** start of SOURCE EXCERPT **

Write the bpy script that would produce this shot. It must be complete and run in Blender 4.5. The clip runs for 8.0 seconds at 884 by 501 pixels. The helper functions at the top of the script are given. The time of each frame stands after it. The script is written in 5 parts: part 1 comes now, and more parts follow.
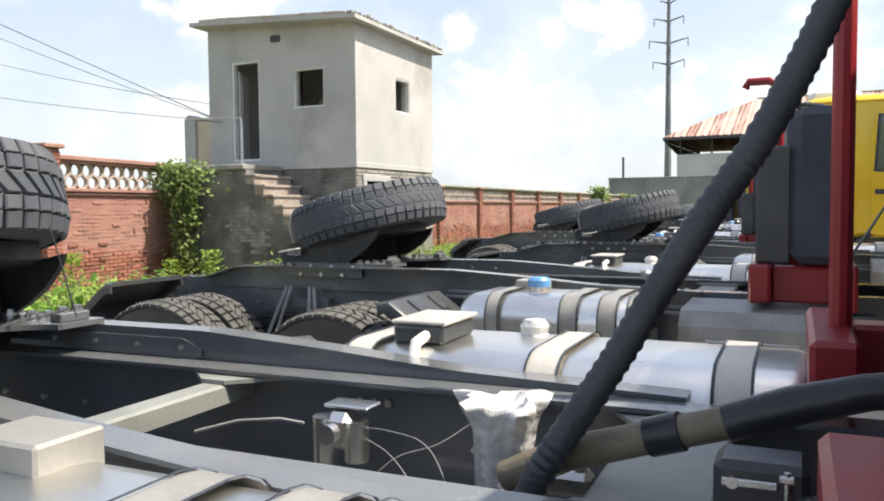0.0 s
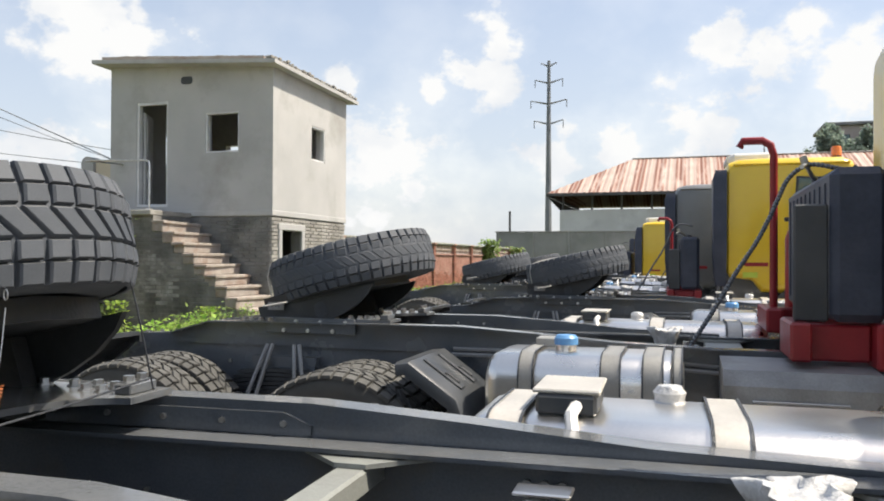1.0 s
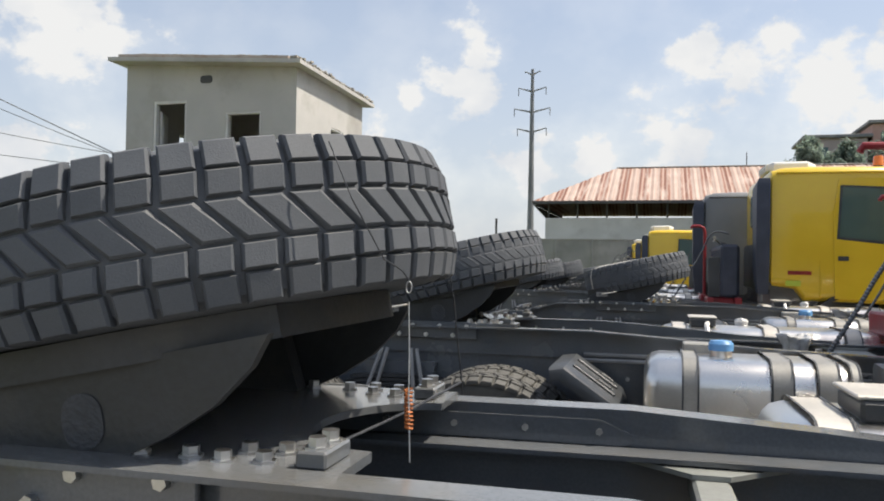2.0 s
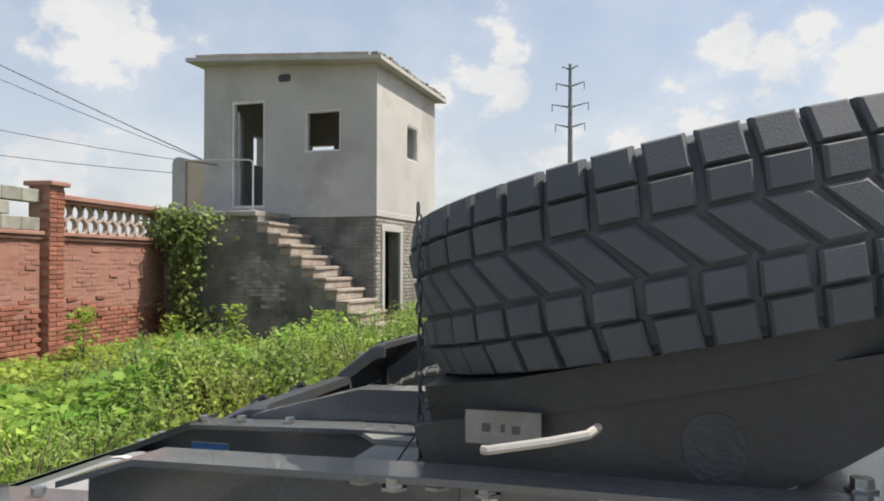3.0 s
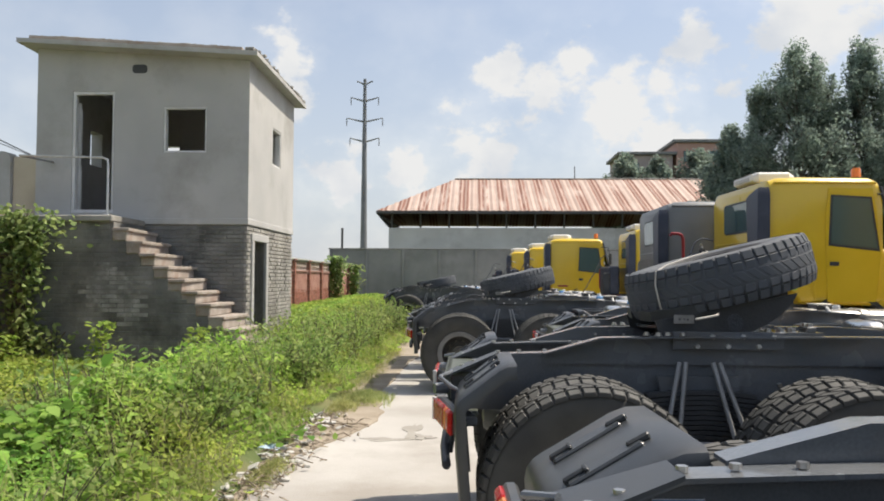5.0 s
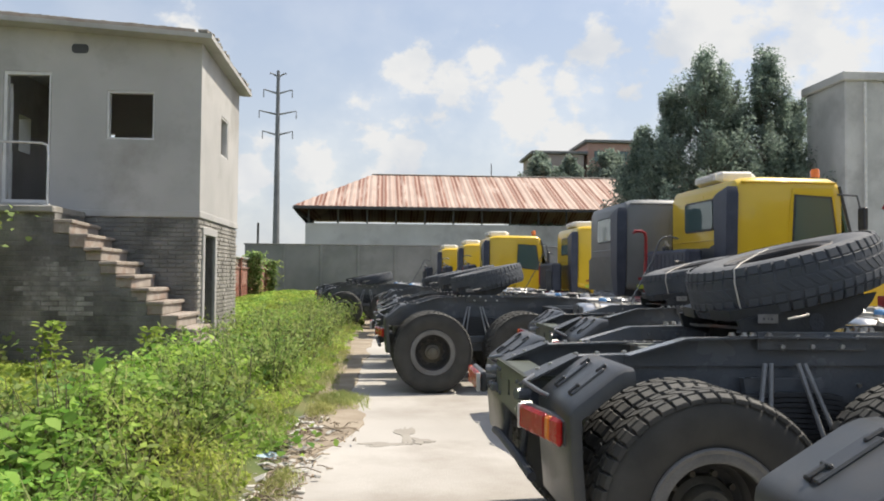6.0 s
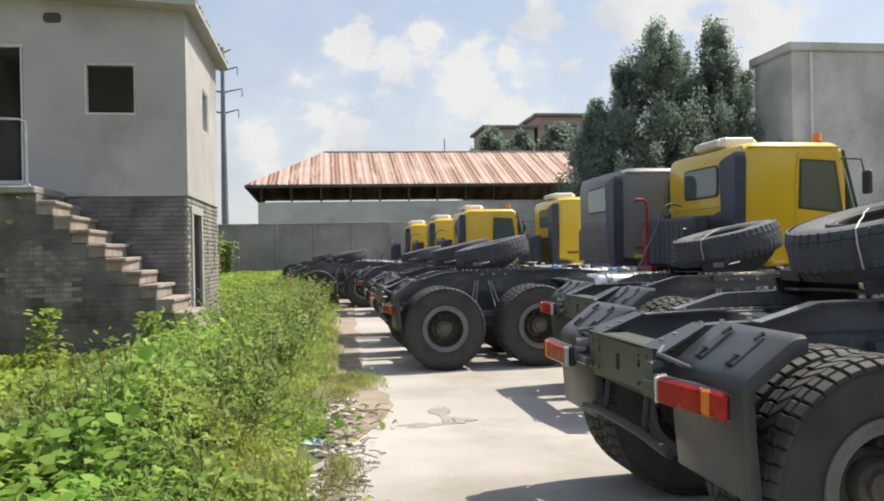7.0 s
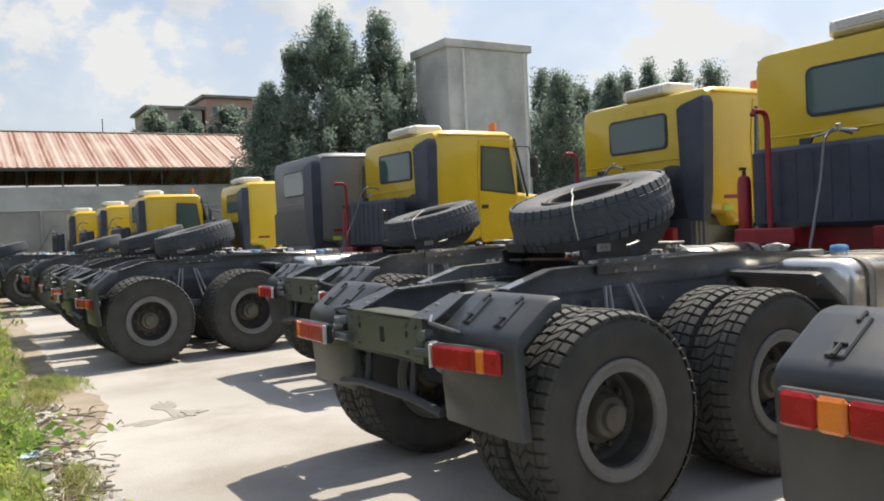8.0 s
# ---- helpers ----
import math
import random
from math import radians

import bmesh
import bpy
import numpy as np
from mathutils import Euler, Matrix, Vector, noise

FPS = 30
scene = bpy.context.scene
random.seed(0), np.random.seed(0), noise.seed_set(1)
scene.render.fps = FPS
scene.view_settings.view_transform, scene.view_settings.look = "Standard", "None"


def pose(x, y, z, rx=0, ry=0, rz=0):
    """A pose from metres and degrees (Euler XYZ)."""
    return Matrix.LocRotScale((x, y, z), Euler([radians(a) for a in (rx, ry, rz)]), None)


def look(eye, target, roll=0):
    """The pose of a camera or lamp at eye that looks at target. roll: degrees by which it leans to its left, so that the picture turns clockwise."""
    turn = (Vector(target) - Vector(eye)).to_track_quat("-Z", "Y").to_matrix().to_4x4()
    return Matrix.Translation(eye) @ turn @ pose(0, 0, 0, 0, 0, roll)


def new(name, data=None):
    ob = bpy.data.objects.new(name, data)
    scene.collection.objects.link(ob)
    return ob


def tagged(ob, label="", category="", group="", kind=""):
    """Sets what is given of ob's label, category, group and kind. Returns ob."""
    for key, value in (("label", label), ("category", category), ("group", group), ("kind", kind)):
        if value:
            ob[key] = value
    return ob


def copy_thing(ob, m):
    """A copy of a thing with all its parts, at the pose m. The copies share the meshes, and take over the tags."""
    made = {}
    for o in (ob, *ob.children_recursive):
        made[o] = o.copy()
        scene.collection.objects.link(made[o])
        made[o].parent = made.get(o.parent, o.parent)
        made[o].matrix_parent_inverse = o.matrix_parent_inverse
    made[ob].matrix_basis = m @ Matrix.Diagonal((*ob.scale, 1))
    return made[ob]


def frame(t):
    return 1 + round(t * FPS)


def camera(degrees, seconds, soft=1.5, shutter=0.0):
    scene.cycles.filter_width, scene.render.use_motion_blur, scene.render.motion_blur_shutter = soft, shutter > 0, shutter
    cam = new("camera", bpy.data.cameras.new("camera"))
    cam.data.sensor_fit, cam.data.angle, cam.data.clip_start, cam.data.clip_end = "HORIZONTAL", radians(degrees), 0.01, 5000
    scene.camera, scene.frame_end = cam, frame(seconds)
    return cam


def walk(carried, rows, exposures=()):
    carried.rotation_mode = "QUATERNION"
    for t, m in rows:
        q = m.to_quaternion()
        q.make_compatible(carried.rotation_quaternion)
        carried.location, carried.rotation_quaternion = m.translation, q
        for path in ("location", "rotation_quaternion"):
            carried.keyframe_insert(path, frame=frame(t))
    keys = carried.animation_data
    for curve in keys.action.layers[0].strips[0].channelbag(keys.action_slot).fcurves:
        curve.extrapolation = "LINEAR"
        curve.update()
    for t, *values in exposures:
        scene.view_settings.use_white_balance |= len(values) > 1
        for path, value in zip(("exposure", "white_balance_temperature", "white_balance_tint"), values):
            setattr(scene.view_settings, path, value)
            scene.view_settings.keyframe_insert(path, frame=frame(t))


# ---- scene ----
cam = camera(58.2, 8.0, soft=1.9)
PATH = [
    (0, (8.444, -13.442, 1.717), (7.566, -11.648, 1.611), -0.5),
    (0.5, (8.015, -13.495, 1.75), (7.38, -11.599, 1.703), 0.2),
    (1, (7.627, -13.48, 1.728), (7.028, -11.572, 1.75), 0.3),
    (1.2, (7.457, -13.494, 1.748), (6.852, -11.588, 1.782), 0.4),
    (2.3, (6.403, -13.602, 1.676), (5.877, -11.673, 1.715), 1.1),
    (2.5, (6.192, -13.583, 1.692), (5.641, -11.661, 1.731), 1.0),
    (3, (5.7, -13.594, 1.663), (5.081, -11.693, 1.697), 0.1),
    (3.5, (5.222, -13.622, 1.673), (4.639, -11.709, 1.708), -0.1),
    (4, (4.757, -13.552, 1.68), (4.291, -11.608, 1.735), -0.3),
    (4.5, (4.299, -13.527, 1.674), (4.061, -11.542, 1.746), -0.2),
    (5, (3.88, -13.449, 1.644), (3.799, -11.452, 1.714), 0.3),
    (5.2, (3.709, -13.378, 1.652), (3.666, -11.38, 1.722), 0.2),
    (6.3, (2.683, -12.989, 1.632), (2.87, -10.998, 1.685), 0.3),
    (6.5, (2.51, -12.902, 1.607), (2.701, -10.912, 1.65), -0.0),
    (7, (2.141, -12.666, 1.61), (2.422, -10.686, 1.613), -1.1),
    (7.5, (1.801, -12.57, 1.629), (2.438, -10.675, 1.604), -2.2),
    (8, (1.6, -12.625, 1.61), (2.642, -10.919, 1.546), -2.8),
]
walk(cam, [(t, look(eye, target, roll)) for t, eye, target, roll in PATH], exposures=((0.0, 0.94), (0.5, 0.78), (1.2, 0.66), (2.5, 0.46), (8.0, 0.47)))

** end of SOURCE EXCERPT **

REQUIRED TASK:
Reproduce every line of the material precisely, omitting its pictures.

EXERCISE RESPONSE:
Write the bpy script that would produce this shot. It must be complete and run in Blender 4.5. The clip runs for 8.0 seconds at 884 by 501 pixels. The helper functions at the top of the script are given. The time of each frame stands after it. The script is written in 5 parts: part 1 comes now, and more parts follow.
0.0 s
1.0 s
2.0 s
3.0 s
5.0 s
6.0 s
7.0 s
8.0 s
# ---- helpers ----
import math
import random
from math import radians

import bmesh
import bpy
import numpy as np
from mathutils import Euler, Matrix, Vector, noise

FPS = 30
scene = bpy.context.scene
random.seed(0), np.random.seed(0), noise.seed_set(1)
scene.render.fps = FPS
scene.view_settings.view_transform, scene.view_settings.look = "Standard", "None"


def pose(x, y, z, rx=0, ry=0, rz=0):
    """A pose from metres and degrees (Euler XYZ)."""
    return Matrix.LocRotScale((x, y, z), Euler([radians(a) for a in (rx, ry, rz)]), None)


def look(eye, target, roll=0):
    """The pose of a camera or lamp at eye that looks at target. roll: degrees by which it leans to its left, so that the picture turns clockwise."""
    turn = (Vector(target) - Vector(eye)).to_track_quat("-Z", "Y").to_matrix().to_4x4()
    return Matrix.Translation(eye) @ turn @ pose(0, 0, 0, 0, 0, roll)


def new(name, data=None):
    ob = bpy.data.objects.new(name, data)
    scene.collection.objects.link(ob)
    return ob


def tagged(ob, label="", category="", group="", kind=""):
    """Sets what is given of ob's label, category, group and kind. Returns ob."""
    for key, value in (("label", label), ("category", category), ("group", group), ("kind", kind)):
        if value:
            ob[key] = value
    return ob


def copy_thing(ob, m):
    """A copy of a thing with all its parts, at the pose m. The copies share the meshes, and take over the tags."""
    made = {}
    for o in (ob, *ob.children_recursive):
        made[o] = o.copy()
        scene.collection.objects.link(made[o])
        made[o].parent = made.get(o.parent, o.parent)
        made[o].matrix_parent_inverse = o.matrix_parent_inverse
    made[ob].matrix_basis = m @ Matrix.Diagonal((*ob.scale, 1))
    return made[ob]


def frame(t):
    return 1 + round(t * FPS)


def camera(degrees, seconds, soft=1.5, shutter=0.0):
    scene.cycles.filter_width, scene.render.use_motion_blur, scene.render.motion_blur_shutter = soft, shutter > 0, shutter
    cam = new("camera", bpy.data.cameras.new("camera"))
    cam.data.sensor_fit, cam.data.angle, cam.data.clip_start, cam.data.clip_end = "HORIZONTAL", radians(degrees), 0.01, 5000
    scene.camera, scene.frame_end = cam, frame(seconds)
    return cam


def walk(carried, rows, exposures=()):
    carried.rotation_mode = "QUATERNION"
    for t, m in rows:
        q = m.to_quaternion()
        q.make_compatible(carried.rotation_quaternion)
        carried.location, carried.rotation_quaternion = m.translation, q
        for path in ("location", "rotation_quaternion"):
            carried.keyframe_insert(path, frame=frame(t))
    keys = carried.animation_data
    for curve in keys.action.layers[0].strips[0].channelbag(keys.action_slot).fcurves:
        curve.extrapolation = "LINEAR"
        curve.update()
    for t, *values in exposures:
        scene.view_settings.use_white_balance |= len(values) > 1
        for path, value in zip(("exposure", "white_balance_temperature", "white_balance_tint"), values):
            setattr(scene.view_settings, path, value)
            scene.view_settings.keyframe_insert(path, frame=frame(t))


# ---- scene ----
cam = camera(58.2, 8.0, soft=1.9)
PATH = [
    (0, (8.444, -13.442, 1.717), (7.566, -11.648, 1.611), -0.5),
    (0.5, (8.015, -13.495, 1.75), (7.38, -11.599, 1.703), 0.2),
    (1, (7.627, -13.48, 1.728), (7.028, -11.572, 1.75), 0.3),
    (1.2, (7.457, -13.494, 1.748), (6.852, -11.588, 1.782), 0.4),
    (2.3, (6.403, -13.602, 1.676), (5.877, -11.673, 1.715), 1.1),
    (2.5, (6.192, -13.583, 1.692), (5.641, -11.661, 1.731), 1.0),
    (3, (5.7, -13.594, 1.663), (5.081, -11.693, 1.697), 0.1),
    (3.5, (5.222, -13.622, 1.673), (4.639, -11.709, 1.708), -0.1),
    (4, (4.757, -13.552, 1.68), (4.291, -11.608, 1.735), -0.3),
    (4.5, (4.299, -13.527, 1.674), (4.061, -11.542, 1.746), -0.2),
    (5, (3.88, -13.449, 1.644), (3.799, -11.452, 1.714), 0.3),
    (5.2, (3.709, -13.378, 1.652), (3.666, -11.38, 1.722), 0.2),
    (6.3, (2.683, -12.989, 1.632), (2.87, -10.998, 1.685), 0.3),
    (6.5, (2.51, -12.902, 1.607), (2.701, -10.912, 1.65), -0.0),
    (7, (2.141, -12.666, 1.61), (2.422, -10.686, 1.613), -1.1),
    (7.5, (1.801, -12.57, 1.629), (2.438, -10.675, 1.604), -2.2),
    (8, (1.6, -12.625, 1.61), (2.642, -10.919, 1.546), -2.8),
]
walk(cam, [(t, look(eye, target, roll)) for t, eye, target, roll in PATH], exposures=((0.0, 0.94), (0.5, 0.78), (1.2, 0.66), (2.5, 0.46), (8.0, 0.47)))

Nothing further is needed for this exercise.